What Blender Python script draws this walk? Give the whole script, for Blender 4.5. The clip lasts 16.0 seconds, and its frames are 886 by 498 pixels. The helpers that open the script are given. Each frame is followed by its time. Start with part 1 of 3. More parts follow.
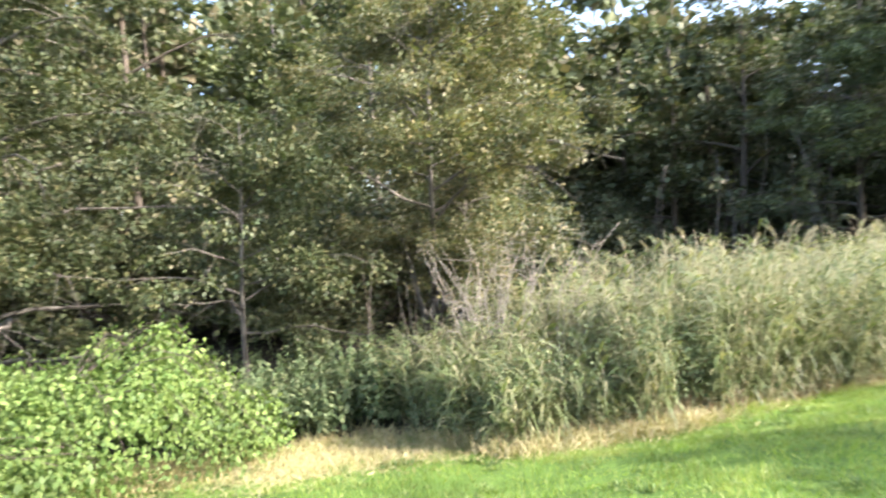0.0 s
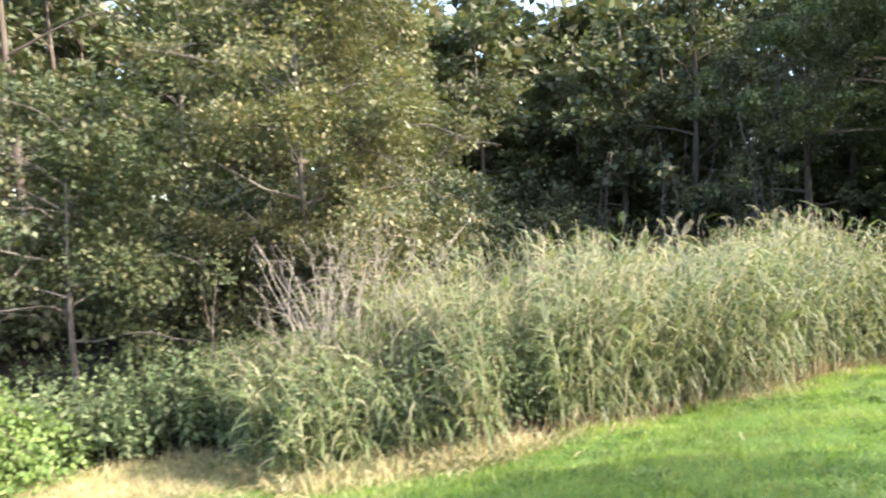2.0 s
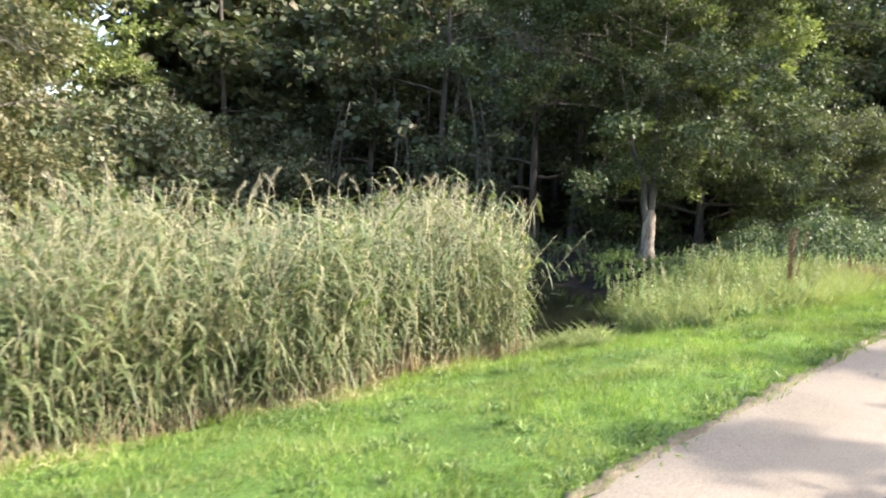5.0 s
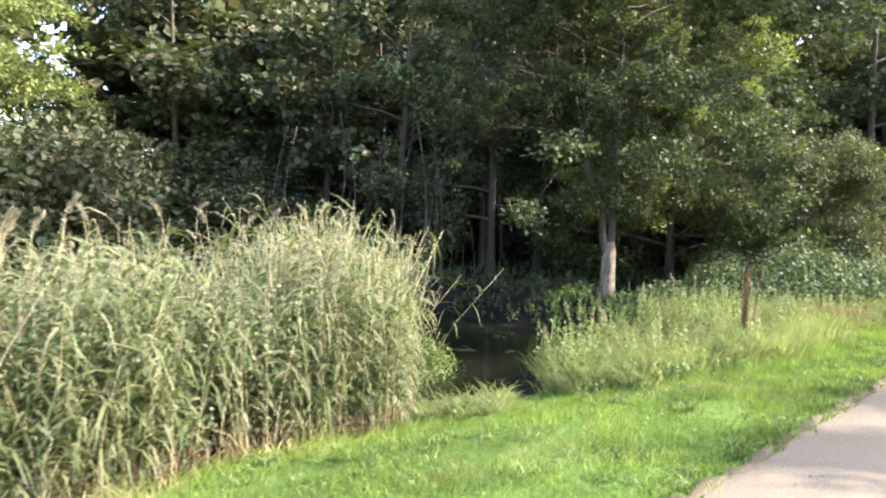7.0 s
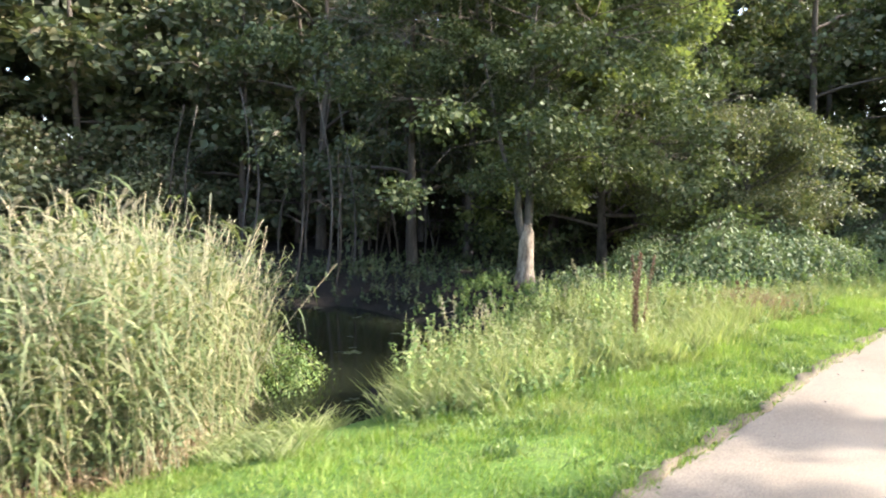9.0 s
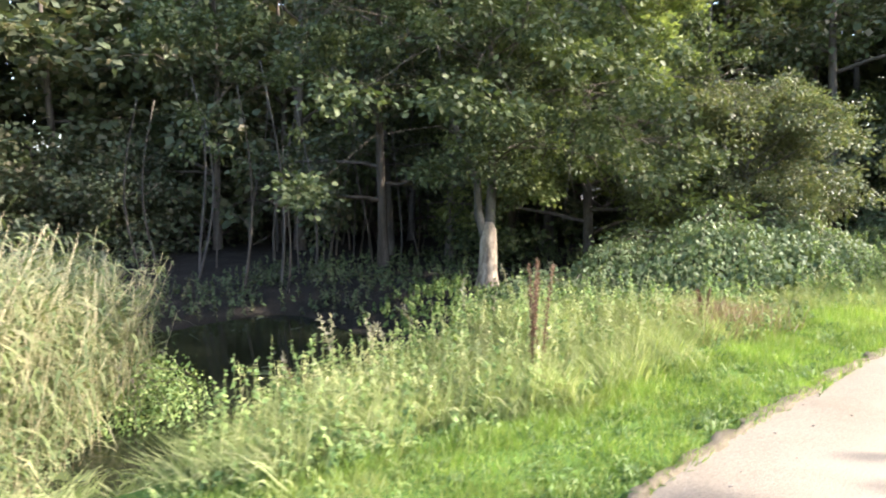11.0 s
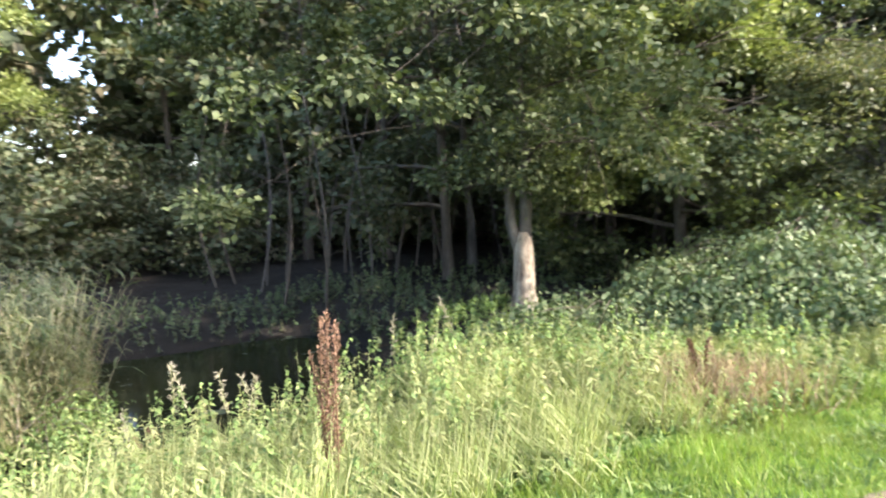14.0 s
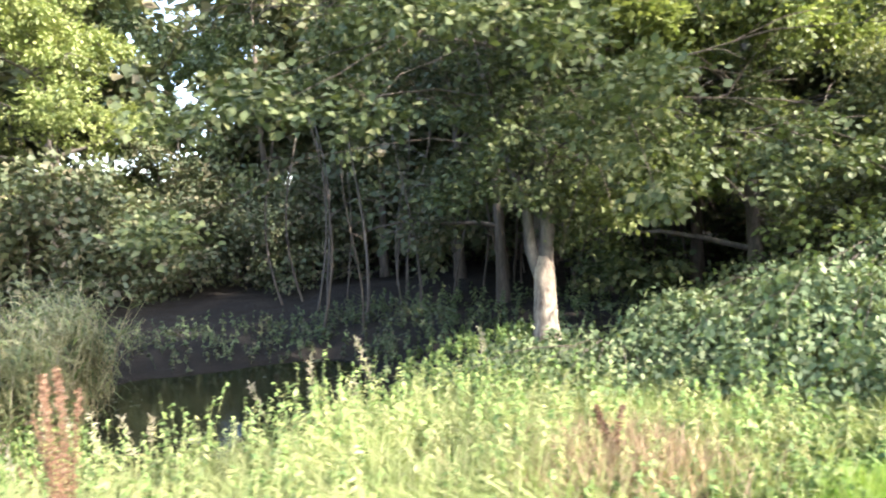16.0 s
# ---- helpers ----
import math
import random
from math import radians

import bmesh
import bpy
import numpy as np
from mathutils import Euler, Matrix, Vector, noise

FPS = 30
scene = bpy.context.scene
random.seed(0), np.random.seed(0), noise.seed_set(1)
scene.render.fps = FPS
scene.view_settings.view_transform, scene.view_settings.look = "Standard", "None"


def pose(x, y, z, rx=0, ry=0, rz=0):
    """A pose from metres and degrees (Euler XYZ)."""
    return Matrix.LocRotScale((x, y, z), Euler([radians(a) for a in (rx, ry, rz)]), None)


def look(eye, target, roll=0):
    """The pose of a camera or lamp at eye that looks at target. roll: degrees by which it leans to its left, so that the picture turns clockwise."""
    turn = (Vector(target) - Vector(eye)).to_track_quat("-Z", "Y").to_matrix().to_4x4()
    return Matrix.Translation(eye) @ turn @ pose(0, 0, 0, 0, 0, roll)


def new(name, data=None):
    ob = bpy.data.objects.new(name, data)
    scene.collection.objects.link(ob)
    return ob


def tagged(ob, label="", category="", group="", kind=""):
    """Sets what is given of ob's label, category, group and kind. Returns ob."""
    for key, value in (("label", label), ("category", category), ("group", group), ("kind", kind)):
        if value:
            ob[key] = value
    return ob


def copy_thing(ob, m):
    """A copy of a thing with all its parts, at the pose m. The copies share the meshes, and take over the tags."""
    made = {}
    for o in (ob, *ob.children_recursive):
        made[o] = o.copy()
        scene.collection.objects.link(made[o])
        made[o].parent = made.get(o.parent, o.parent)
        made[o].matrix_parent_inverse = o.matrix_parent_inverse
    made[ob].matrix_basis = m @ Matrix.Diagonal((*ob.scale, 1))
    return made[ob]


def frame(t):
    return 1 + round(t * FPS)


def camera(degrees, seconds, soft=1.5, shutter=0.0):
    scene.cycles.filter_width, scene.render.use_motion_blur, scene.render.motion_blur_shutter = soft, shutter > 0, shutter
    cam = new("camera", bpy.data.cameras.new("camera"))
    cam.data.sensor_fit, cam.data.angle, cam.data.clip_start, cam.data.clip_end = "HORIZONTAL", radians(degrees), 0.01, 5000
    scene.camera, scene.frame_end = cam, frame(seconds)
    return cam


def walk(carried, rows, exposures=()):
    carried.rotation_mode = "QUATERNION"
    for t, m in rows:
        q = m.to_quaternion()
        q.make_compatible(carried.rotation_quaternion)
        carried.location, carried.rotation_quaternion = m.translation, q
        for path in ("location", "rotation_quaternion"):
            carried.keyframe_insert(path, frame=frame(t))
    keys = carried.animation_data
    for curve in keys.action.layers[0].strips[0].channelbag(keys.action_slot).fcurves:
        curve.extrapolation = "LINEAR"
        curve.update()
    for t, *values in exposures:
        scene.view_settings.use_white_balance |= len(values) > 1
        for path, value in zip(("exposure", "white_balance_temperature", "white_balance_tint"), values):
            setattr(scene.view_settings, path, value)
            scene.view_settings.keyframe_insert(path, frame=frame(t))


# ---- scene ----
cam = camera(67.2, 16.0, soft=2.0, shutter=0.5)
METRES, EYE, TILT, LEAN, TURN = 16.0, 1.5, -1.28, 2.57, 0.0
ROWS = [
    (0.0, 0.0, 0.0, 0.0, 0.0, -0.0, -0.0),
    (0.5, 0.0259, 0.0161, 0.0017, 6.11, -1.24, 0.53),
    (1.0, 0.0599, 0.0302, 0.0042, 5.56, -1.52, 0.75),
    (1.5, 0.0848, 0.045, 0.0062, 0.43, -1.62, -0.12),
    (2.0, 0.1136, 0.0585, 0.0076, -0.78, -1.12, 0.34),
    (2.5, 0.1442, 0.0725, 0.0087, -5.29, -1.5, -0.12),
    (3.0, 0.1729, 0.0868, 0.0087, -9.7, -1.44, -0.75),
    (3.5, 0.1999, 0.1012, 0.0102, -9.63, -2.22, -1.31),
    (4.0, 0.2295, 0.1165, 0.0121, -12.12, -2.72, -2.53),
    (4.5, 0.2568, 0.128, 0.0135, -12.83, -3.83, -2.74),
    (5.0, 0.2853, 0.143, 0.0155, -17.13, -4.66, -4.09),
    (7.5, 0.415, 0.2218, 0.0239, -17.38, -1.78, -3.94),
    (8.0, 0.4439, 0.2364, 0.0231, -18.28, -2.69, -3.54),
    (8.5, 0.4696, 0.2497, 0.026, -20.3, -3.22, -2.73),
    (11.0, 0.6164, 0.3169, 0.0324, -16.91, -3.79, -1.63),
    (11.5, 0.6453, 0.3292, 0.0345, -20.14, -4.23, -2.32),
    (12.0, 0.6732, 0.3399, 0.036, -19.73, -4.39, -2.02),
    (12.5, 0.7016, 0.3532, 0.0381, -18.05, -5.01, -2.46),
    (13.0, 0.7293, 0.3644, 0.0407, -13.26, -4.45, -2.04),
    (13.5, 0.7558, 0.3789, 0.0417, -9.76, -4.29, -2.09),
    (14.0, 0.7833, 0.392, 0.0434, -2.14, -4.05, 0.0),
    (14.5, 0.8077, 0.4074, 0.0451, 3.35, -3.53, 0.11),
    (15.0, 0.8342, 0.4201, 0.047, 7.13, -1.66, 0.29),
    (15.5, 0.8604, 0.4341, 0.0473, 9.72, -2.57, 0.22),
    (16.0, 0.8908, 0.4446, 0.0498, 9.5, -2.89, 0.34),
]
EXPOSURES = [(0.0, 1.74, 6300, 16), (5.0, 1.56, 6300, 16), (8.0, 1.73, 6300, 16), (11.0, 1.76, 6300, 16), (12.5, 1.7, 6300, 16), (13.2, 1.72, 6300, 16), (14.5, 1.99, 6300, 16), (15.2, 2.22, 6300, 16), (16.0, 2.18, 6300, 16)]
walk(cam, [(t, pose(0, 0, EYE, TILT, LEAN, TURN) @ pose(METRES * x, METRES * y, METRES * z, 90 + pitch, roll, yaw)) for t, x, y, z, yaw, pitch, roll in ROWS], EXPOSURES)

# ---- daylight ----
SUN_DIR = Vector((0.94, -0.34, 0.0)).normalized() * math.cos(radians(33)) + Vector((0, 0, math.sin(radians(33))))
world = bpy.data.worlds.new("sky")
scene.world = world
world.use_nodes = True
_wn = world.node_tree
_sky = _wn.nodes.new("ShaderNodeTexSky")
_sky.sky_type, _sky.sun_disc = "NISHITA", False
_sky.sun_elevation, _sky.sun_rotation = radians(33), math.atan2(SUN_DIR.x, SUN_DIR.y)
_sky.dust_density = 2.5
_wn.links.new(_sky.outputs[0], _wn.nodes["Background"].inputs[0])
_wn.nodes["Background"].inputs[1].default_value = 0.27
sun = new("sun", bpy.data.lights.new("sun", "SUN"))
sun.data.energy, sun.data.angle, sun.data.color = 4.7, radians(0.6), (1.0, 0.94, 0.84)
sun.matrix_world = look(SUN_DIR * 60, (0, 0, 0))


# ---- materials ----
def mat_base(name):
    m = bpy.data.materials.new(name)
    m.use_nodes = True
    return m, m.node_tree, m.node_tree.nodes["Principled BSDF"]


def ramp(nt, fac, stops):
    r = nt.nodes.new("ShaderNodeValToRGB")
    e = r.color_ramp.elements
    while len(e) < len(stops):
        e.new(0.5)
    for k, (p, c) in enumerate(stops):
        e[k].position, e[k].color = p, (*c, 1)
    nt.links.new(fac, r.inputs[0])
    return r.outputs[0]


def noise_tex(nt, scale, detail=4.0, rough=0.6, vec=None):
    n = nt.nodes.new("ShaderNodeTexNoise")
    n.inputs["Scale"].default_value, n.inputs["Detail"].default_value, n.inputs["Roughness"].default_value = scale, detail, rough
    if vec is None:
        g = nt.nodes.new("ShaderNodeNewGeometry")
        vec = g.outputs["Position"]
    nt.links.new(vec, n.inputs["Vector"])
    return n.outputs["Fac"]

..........

Exercise instructions:
Please extract exactly the lines of the data, from the first through the line containing "from math import radians", and add no pictures to the copy.

Completed exercise:
What Blender Python script draws this walk? Give the whole script, for Blender 4.5. The clip lasts 16.0 seconds, and its frames are 886 by 498 pixels. The helpers that open the script are given. Each frame is followed by its time. Start with part 1 of 3. More parts follow.
0.0 s
2.0 s
5.0 s
7.0 s
9.0 s
11.0 s
14.0 s
16.0 s
# ---- helpers ----
import math
import random
from math import radians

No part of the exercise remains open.